Should the U.S. create "National Manhunting Agency"?

Published 3 November 2009

A study prepared for the U.S. Special Forces says that the United States should set up something like a National Manhunting Agency to go after jihadists, drug dealers, pirates, and other enemies of the state; the report's author would like to see a permanent group with clear authority, training, doctrine, and technology to go after these dangerous individuals

CIIA director Leon Panetta got into hot water with Congress, after he revealed an agency program to hunt down and kill terrorists (see Washington Post’s Joby Warrick’s report). Noah Shachtman writes that a recent report from the U.S. military’s Joint Special Operations University argues that the CIA did not go far enough. Instead, it suggests the American government should set up something like a National Manhunting Agency to go after jihadists, drug dealers, pirates, and other enemies of the state.


America’s military, intelligence, and law-enforcement agencies already devote thousands of people and billions of dollars to tracking down top terrorists and insurgents. Shachtman writes that  even the most successful of these efforts — like going after Iraqi militant leader Abu Musab al-Zarqawi — have been ad hoc efforts, with units cobbled together from different corners of the government. Report author and retired Lt. Col. George Crawford instead would like to see a permanent group with clear authority, training, doctrine, and technology to go after these dangerous individuals. These “manhunting teams would be standing formations, trained to pursue their designated quarry relentlessly for as long as required to accomplish the mission,” he writes.


Sometimes, this will mean operating “in uncooperative countries.” In those cases, the teams must be prepared “to act unilaterally, with no support or coordination with local authorities, in a manner similar to that employed by Israel’s Avner team in response to the Munich Olympics massacre” (this was the controversial unit, fictionalized in Steven Spielberg’s movie Munich, which allegedly roamed the world, assassinating Palestinian militants in response to the 1972 Olympic attack.)

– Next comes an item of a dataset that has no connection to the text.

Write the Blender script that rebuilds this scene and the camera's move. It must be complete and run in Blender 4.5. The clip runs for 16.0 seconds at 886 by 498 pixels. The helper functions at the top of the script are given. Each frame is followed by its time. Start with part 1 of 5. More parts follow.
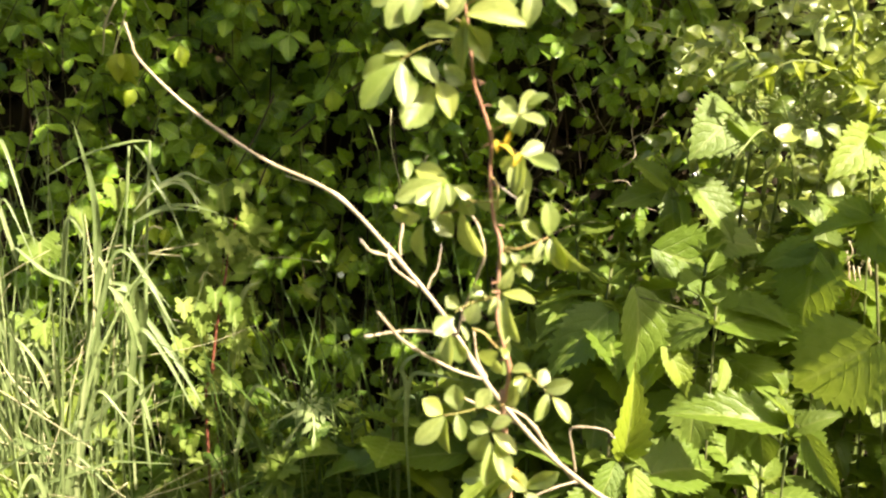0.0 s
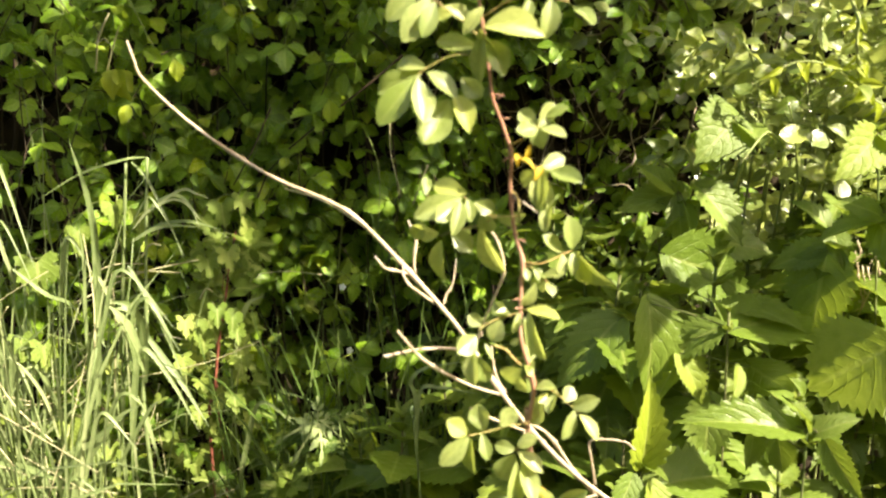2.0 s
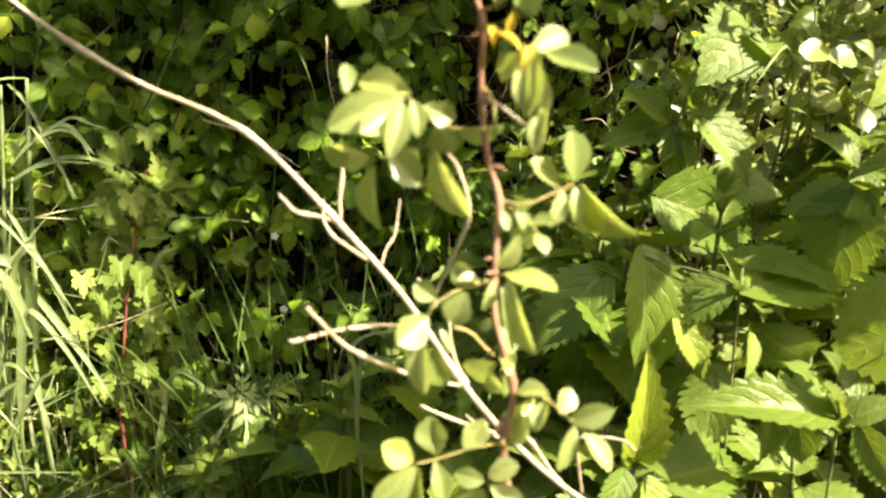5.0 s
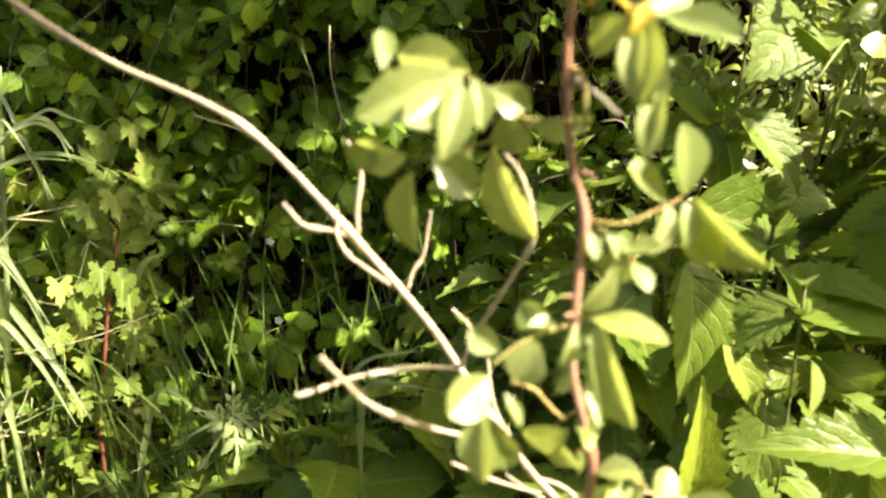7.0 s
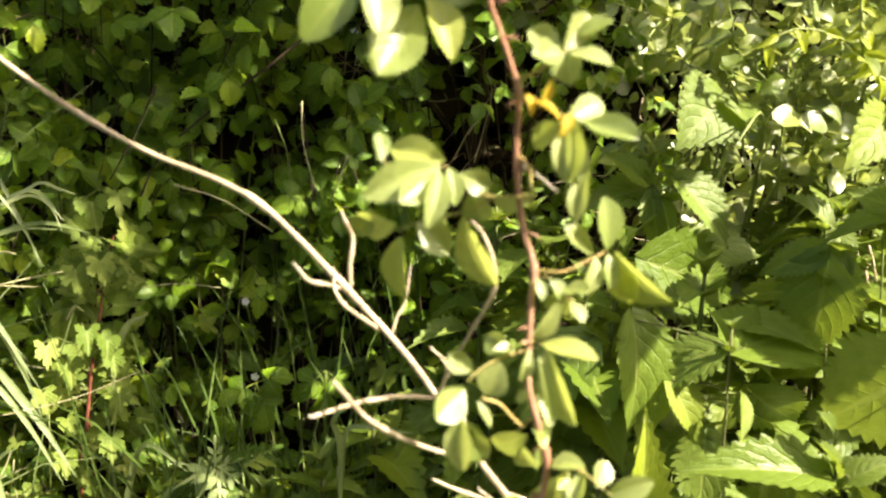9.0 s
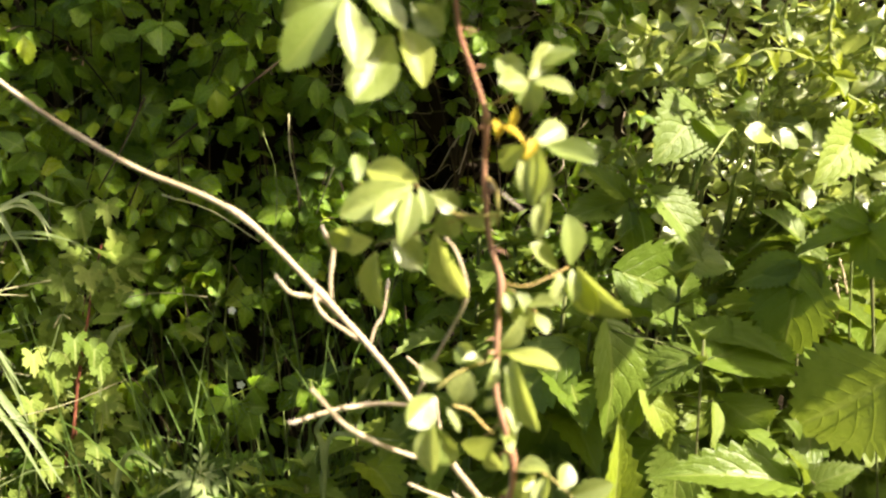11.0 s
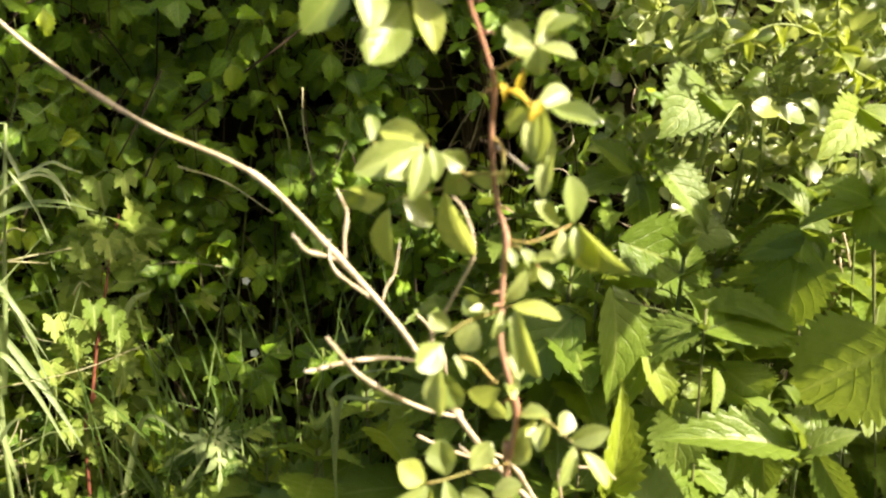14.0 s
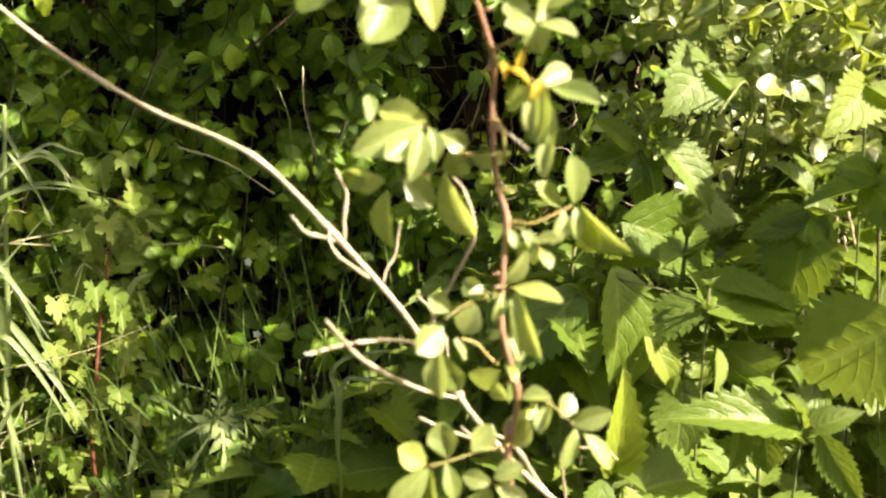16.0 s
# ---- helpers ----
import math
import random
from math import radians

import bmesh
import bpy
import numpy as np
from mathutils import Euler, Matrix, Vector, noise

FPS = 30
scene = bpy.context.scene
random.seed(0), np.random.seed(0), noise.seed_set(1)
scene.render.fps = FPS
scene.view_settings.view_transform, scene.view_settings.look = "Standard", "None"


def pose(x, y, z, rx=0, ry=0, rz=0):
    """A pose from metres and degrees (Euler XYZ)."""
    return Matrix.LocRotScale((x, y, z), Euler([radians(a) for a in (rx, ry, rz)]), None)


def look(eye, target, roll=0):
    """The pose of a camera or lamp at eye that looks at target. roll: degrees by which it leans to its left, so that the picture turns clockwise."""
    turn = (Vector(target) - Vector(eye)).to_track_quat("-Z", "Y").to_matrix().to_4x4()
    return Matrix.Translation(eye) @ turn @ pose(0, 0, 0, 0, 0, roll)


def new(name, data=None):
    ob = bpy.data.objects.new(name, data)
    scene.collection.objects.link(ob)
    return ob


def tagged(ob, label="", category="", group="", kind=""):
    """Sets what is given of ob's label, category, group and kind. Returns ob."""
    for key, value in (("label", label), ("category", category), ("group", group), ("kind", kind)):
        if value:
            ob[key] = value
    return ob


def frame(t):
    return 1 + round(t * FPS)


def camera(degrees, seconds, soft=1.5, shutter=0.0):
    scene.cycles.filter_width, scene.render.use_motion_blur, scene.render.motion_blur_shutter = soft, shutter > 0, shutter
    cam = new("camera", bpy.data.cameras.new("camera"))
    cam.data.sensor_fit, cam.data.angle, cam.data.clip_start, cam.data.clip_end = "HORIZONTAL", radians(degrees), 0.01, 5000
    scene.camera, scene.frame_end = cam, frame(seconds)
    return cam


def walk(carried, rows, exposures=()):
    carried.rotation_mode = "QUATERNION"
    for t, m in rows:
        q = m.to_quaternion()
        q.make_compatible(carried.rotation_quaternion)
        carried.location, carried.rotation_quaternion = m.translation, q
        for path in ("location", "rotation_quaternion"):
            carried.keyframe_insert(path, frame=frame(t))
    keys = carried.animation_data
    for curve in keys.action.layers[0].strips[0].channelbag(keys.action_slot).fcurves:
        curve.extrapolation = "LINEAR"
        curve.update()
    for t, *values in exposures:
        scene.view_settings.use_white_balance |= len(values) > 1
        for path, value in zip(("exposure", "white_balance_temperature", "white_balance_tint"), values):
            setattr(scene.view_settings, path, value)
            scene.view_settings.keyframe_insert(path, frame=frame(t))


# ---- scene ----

The hit squads would only be one part of the manhunting agency, according to the Joint Special Operations University monograph, uncovered by Inside Defense. “Dedicated teams must be assembled, able to respond ‘on-call’ in the event of a raid on a suspect site or to conduct independent ‘break-in and search’ operations without leaving evidence of their intrusion,” Crawford notes.


Manhunting will also “require personnel who are experts at conducting surveillance of particular facilities, personnel, or activities without arousing suspicion or being detected,” he adds. “Picture in your mind a typical city street scene, with a little old lady walking her dog, the phone repair crew descending into a manhole, two little old men playing an innocent game of checkers, or the homeless person sleeping on the park bench, and you are on the right track.”


Such a group would not just go after terrorists. “Human networks are behind narcotics trafficking, arms proliferation, piracy, hiding war criminals from authorities, human trafficking, or other smuggling activities,” Crawford writes. “Human networks also lie at the core of national governments, offering an increased potential to nonlethally influence state actors with precision.